Leave the pictures out. Return all other data exactly.
** BEGIN Dataset extract **
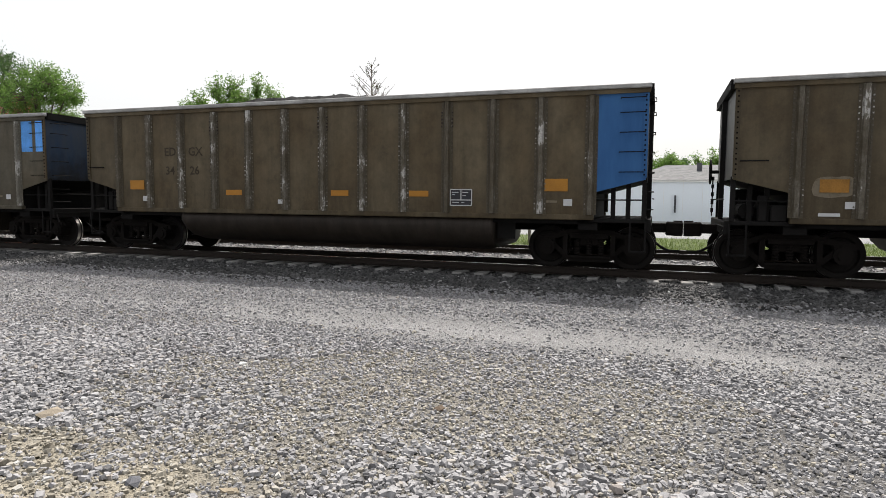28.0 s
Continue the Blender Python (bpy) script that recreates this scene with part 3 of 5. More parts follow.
def marks(car, k, spec):
    """Reporting marks, reflectors, labels and placard of car k."""
    rg = random.Random(100 + k)
    left, right, faint = spec["marks"]
    lm = LETTER_MID if faint == 'mid' else LETTER_FAINT if faint else LETTER
    ua, ub = (2.85, 3.65) if faint else (2.91, 3.59)   # the older cars letter wider apart
    words(car, "ED", 0.31, ua, 2.53, lm)
    words(car, "GX", 0.31, ub, 2.53, lm)
    words(car, left, 0.30, ua - 0.01, 2.05, lm)
    words(car, right, 0.30, ub - 0.03, 2.05, lm)
    if faint is not True:
        bm = bmesh.new()
        for u0, u1, z in ((2.62, 3.04, 1.60), (2.74, 2.98, 1.50), (3.34, 3.80, 1.60), (3.42, 3.78, 1.50)):
            u = u0
            while u < u1:
                w = rg.uniform(0.03, 0.07)
                box(bm, u - HL, u + w - HL, -1.6135, -1.611, z, z + 0.055)
                u += w + 0.02
        tagged(part("small_print", bm, LETTER_FAINT, car, "rows of small faded print"), kind="stuff")
    faded = YELLOW_FADED if spec.get("faded") else YELLOW
    if spec["refl"] == "h":
        for u0, u1, z0, z1 in ((1.50, 1.97, 1.66, 1.90), (4.58, 5.05, 1.53, 1.66), (7.56, 8.02, 1.53, 1.66), (9.55, 10.02, 1.53, 1.66), (12.62, 13.10, 1.66, 1.92)):
            if spec.get("patch"):
                patch_mark(car, PATCH_PALE if spec['patch'] == 'pale' else PATCH, (u0 + u1) / 2, (z0 + z1) / 2 - 0.02, (u1 - u0) * 0.74, 0.19, k * 7 + int(u0 * 10), rough=0.07)
            decal(car, "reflector", faded, u0, u1, z0, z1, "yellow reflective strip")
    else:
        for u, z1, w in ((2.02, 2.05, 0.11), (5.06, 1.66, 0.09), (7.50, 1.66, 0.09), (10.2, 1.70, 0.10), (12.66, 2.08, 0.13)):
            decal(car, "reflector", faded, u - w / 2, u + w / 2, 1.25, z1, "yellow vertical reflective strip")
    placard(car, 10.53, 11.04, 1.33, 1.70, k)
    if rg.random() < 0.7:
        decal(car, "owner_plate", SOOT, 10.56, 11.0, 1.73, 1.80)
    for u, z, w, h in ((1.92, 1.36, 0.16, 0.13), (6.10, 1.33, 0.24, 0.10), (13.02, 1.36, 0.18, 0.14), (12.66, 1.42, 0.22, 0.05)):
        decal(car, "label", PLACARD_LINE if rg.random() < 0.75 else PATCH, u, u + w, z, z + h, "small pale label")
    if rg.random() < 0.5:
        decal(car, "label", PLACARD_LINE, 1.5, 1.85, 1.22, 1.28, "small pale label")
    if spec.get("small"):
        words(car, spec["small"], 0.16, 0.62, 3.28, LETTER)
    # dark worn slots on some ribs
    for i in spec.get("slots", (3, 7, 9)):
        u = RIB_X[i] + HL
        for j in range(5):
            z = 3.05 + j * 0.075
            for d in (-0.12, 0.12):
                decal(car, "rivet_stain", SOOT, u + d - 0.02, u + d + 0.02, z, z + 0.04, "", -1.612)
    for i in spec.get("white", ()):
        x = RIB_X[i]
        boxes("rib_cover", [(x - 0.06, x + 0.06, -1.695, -1.678, SILL + 0.02, TOP - 0.20), (x + 0.07, x + 0.14, -1.622, -1.611, SILL + 0.02, TOP - 0.20)], WHITE_RIB, car, "bright new white rib cover")
    for i in spec.get("flaked", ()):
        u = RIB_X[i] + HL
        for j in range(9):
            z = 1.45 + j * 0.25
            for d in (-0.2, 0.2):
                patch_mark(car, FLAKE, u + d * rg.uniform(0.6, 1.1), z + rg.uniform(-0.1, 0.1), rg.uniform(0.11, 0.24), rg.uniform(0.13, 0.22), k * 31 + i * 9 + j, -1.612, "flaked_paint", 0.5)
        x = RIB_X[i]
        boxes("rib_cover", [(x - 0.04, x + 0.04, -1.69, -1.678, SILL + 0.02, TOP - 0.20)], CHORD, car, "bare worn rib face")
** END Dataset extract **
Problem solution:
28.0 s
Continue the Blender Python (bpy) script that recreates this scene with part 3 of 5. More parts follow.
def marks(car, k, spec):
    """Reporting marks, reflectors, labels and placard of car k."""
    rg = random.Random(100 + k)
    left, right, faint = spec["marks"]
    lm = LETTER_MID if faint == 'mid' else LETTER_FAINT if faint else LETTER
    ua, ub = (2.85, 3.65) if faint else (2.91, 3.59)   # the older cars letter wider apart
    words(car, "ED", 0.31, ua, 2.53, lm)
    words(car, "GX", 0.31, ub, 2.53, lm)
    words(car, left, 0.30, ua - 0.01, 2.05, lm)
    words(car, right, 0.30, ub - 0.03, 2.05, lm)
    if faint is not True:
        bm = bmesh.new()
        for u0, u1, z in ((2.62, 3.04, 1.60), (2.74, 2.98, 1.50), (3.34, 3.80, 1.60), (3.42, 3.78, 1.50)):
            u = u0
            while u < u1:
                w = rg.uniform(0.03, 0.07)
                box(bm, u - HL, u + w - HL, -1.6135, -1.611, z, z + 0.055)
                u += w + 0.02
        tagged(part("small_print", bm, LETTER_FAINT, car, "rows of small faded print"), kind="stuff")
    faded = YELLOW_FADED if spec.get("faded") else YELLOW
    if spec["refl"] == "h":
        for u0, u1, z0, z1 in ((1.50, 1.97, 1.66, 1.90), (4.58, 5.05, 1.53, 1.66), (7.56, 8.02, 1.53, 1.66), (9.55, 10.02, 1.53, 1.66), (12.62, 13.10, 1.66, 1.92)):
            if spec.get("patch"):
                patch_mark(car, PATCH_PALE if spec['patch'] == 'pale' else PATCH, (u0 + u1) / 2, (z0 + z1) / 2 - 0.02, (u1 - u0) * 0.74, 0.19, k * 7 + int(u0 * 10), rough=0.07)
            decal(car, "reflector", faded, u0, u1, z0, z1, "yellow reflective strip")
    else:
        for u, z1, w in ((2.02, 2.05, 0.11), (5.06, 1.66, 0.09), (7.50, 1.66, 0.09), (10.2, 1.70, 0.10), (12.66, 2.08, 0.13)):
            decal(car, "reflector", faded, u - w / 2, u + w / 2, 1.25, z1, "yellow vertical reflective strip")
    placard(car, 10.53, 11.04, 1.33, 1.70, k)
    if rg.random() < 0.7:
        decal(car, "owner_plate", SOOT, 10.56, 11.0, 1.73, 1.80)
    for u, z, w, h in ((1.92, 1.36, 0.16, 0.13), (6.10, 1.33, 0.24, 0.10), (13.02, 1.36, 0.18, 0.14), (12.66, 1.42, 0.22, 0.05)):
        decal(car, "label", PLACARD_LINE if rg.random() < 0.75 else PATCH, u, u + w, z, z + h, "small pale label")
    if rg.random() < 0.5:
        decal(car, "label", PLACARD_LINE, 1.5, 1.85, 1.22, 1.28, "small pale label")
    if spec.get("small"):
        words(car, spec["small"], 0.16, 0.62, 3.28, LETTER)
    # dark worn slots on some ribs
    for i in spec.get("slots", (3, 7, 9)):
        u = RIB_X[i] + HL
        for j in range(5):
            z = 3.05 + j * 0.075
            for d in (-0.12, 0.12):
                decal(car, "rivet_stain", SOOT, u + d - 0.02, u + d + 0.02, z, z + 0.04, "", -1.612)
    for i in spec.get("white", ()):
        x = RIB_X[i]
        boxes("rib_cover", [(x - 0.06, x + 0.06, -1.695, -1.678, SILL + 0.02, TOP - 0.20), (x + 0.07, x + 0.14, -1.622, -1.611, SILL + 0.02, TOP - 0.20)], WHITE_RIB, car, "bright new white rib cover")
    for i in spec.get("flaked", ()):
        u = RIB_X[i] + HL
        for j in range(9):
            z = 1.45 + j * 0.25
            for d in (-0.2, 0.2):
                patch_mark(car, FLAKE, u + d * rg.uniform(0.6, 1.1), z + rg.uniform(-0.1, 0.1), rg.uniform(0.11, 0.24), rg.uniform(0.13, 0.22), k * 31 + i * 9 + j, -1.612, "flaked_paint", 0.5)
        x = RIB_X[i]
        boxes("rib_cover", [(x - 0.04, x + 0.04, -1.69, -1.678, SILL + 0.02, TOP - 0.20)], CHORD, car, "bare worn rib face")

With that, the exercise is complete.